Castro menyampaikan bahwa bentrokan terjadi di area berhutan dan menyatakan dirinya tidak percaya ada warga sipil yang sekadar berjalan di lokasi saat konflik berlangsung. Pernyataan itu menunjukkan keyakinannya bahwa semua korban adalah anggota geng bersenjata.
2. Warga menuding polisi lakukan pembunuhan eksekusi
Di Kompleks Penha, kawasan padat kelas pekerja, warga menangisi sedikitnya 50 jenazah yang disusun di tanah. Jenazah-jenazah itu ditutup kain, beberapa berlumur darah, sementara keluarga korban berduka secara terbuka. Seorang perempuan menjerit di atas tubuh korban, dan dua anak kecil terlihat berpelukan setelah menyentuh wajah pria yang dibungkus kain bermotif bunga. Banyak jasad dibawa turun dari bukit tempat pertempuran paling sengit terjadi.
Seorang perempuan yang enggan disebut namanya mengatakan kepada AFP bahwa aparat datang bukan untuk menegakkan hukum, melainkan untuk membunuh.
“Negara datang untuk membantai, ini bukan [operasi] polisi. Mereka datang langsung untuk membunuh, untuk mengambil nyawa,” ujarnya.
Aktivis sekaligus warga setempat berusia 36 tahun, Raul Santiago, menuturkan kepada wartawan bahwa banyak korban dieksekusi dengan tembakan di kepala atau punggung, dan menilai tindakan itu tidak bisa dikategorikan sebagai keamanan publik. Pengacara yang mewakili tiga keluarga korban, Albino Pereira Neto, juga menyebut sejumlah jenazah memiliki luka bakar serta tanda ikatan di tubuh mereka.
3. PBB dan pemerintah Brasil serukan investigasi

Kantor Hak Asasi Manusia Perserikatan Bangsa-Bangsa (PBB) mengaku terkejut atas kekerasan tersebut dan menyerukan penyelidikan cepat terhadap operasi itu.
“Operasi mematikan ini melanjutkan tren konsekuensi mematikan ekstrem dari operasi polisi di komunitas-komunitas terpinggirkan Brasil.
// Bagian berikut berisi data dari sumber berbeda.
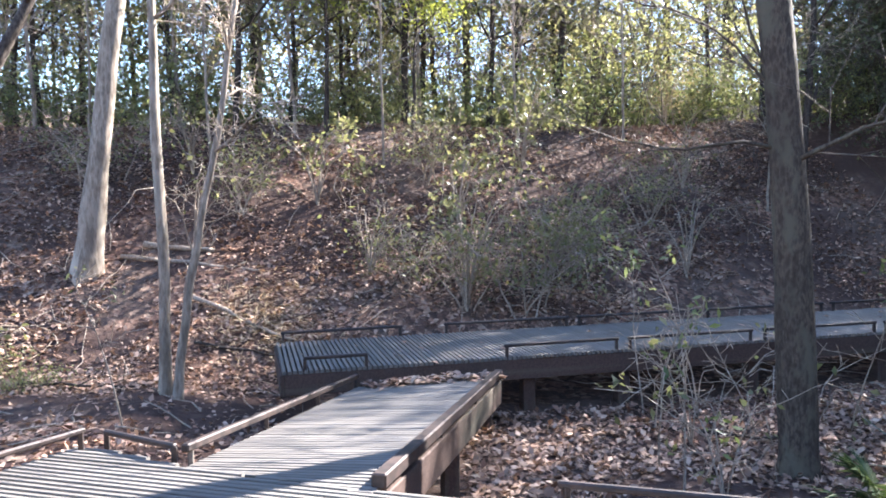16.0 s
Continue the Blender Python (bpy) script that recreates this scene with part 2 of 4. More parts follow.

Kami mengingatkan otoritas tentang kewajiban mereka di bawah hukum hak asasi manusia internasional, dan mendesak investigasi yang cepat dan efektif,” kata lembaga itu, dikutip dari CNN.
Tim dari pemerintahan Presiden Luiz Inácio Lula da Silva dijadwalkan bertemu Gubernur Castro di Rio untuk membahas krisis tersebut. Menurut Menteri Kehakiman Brasil, Lula kaget dengan jumlah korban yang tinggi dan kecewa karena pemerintah federal tidak diberi tahu sebelumnya. Sementara itu, Komisi Hak Asasi Manusia legislatif negara bagian Rio yang dipimpin Dani Monteiro akan menuntut penjelasan mengenai bagaimana favela berubah menjadi medan perang.
Tahun lalu, sekitar 700 orang tewas dalam operasi polisi di seluruh Rio, rata-rata dua korban per hari. Razia di favela memang sering terjadi karena banyak wilayah miskin dikuasai geng narkoba, tetapi operasi kali ini tergolong paling besar dan paling mematikan. Red Command, kelompok kriminal tertua di Brasil, awalnya merupakan organisasi narapidana pada masa kediktatoran militer (1964–1985) dan kini mengendalikan perdagangan narkoba lintas negara. Aksi besar ini digelar menjelang Rio menjadi tuan rumah acara internasional, termasuk KTT Walikota Dunia C40 dan penyerahan Earthshot Prize pekan depan.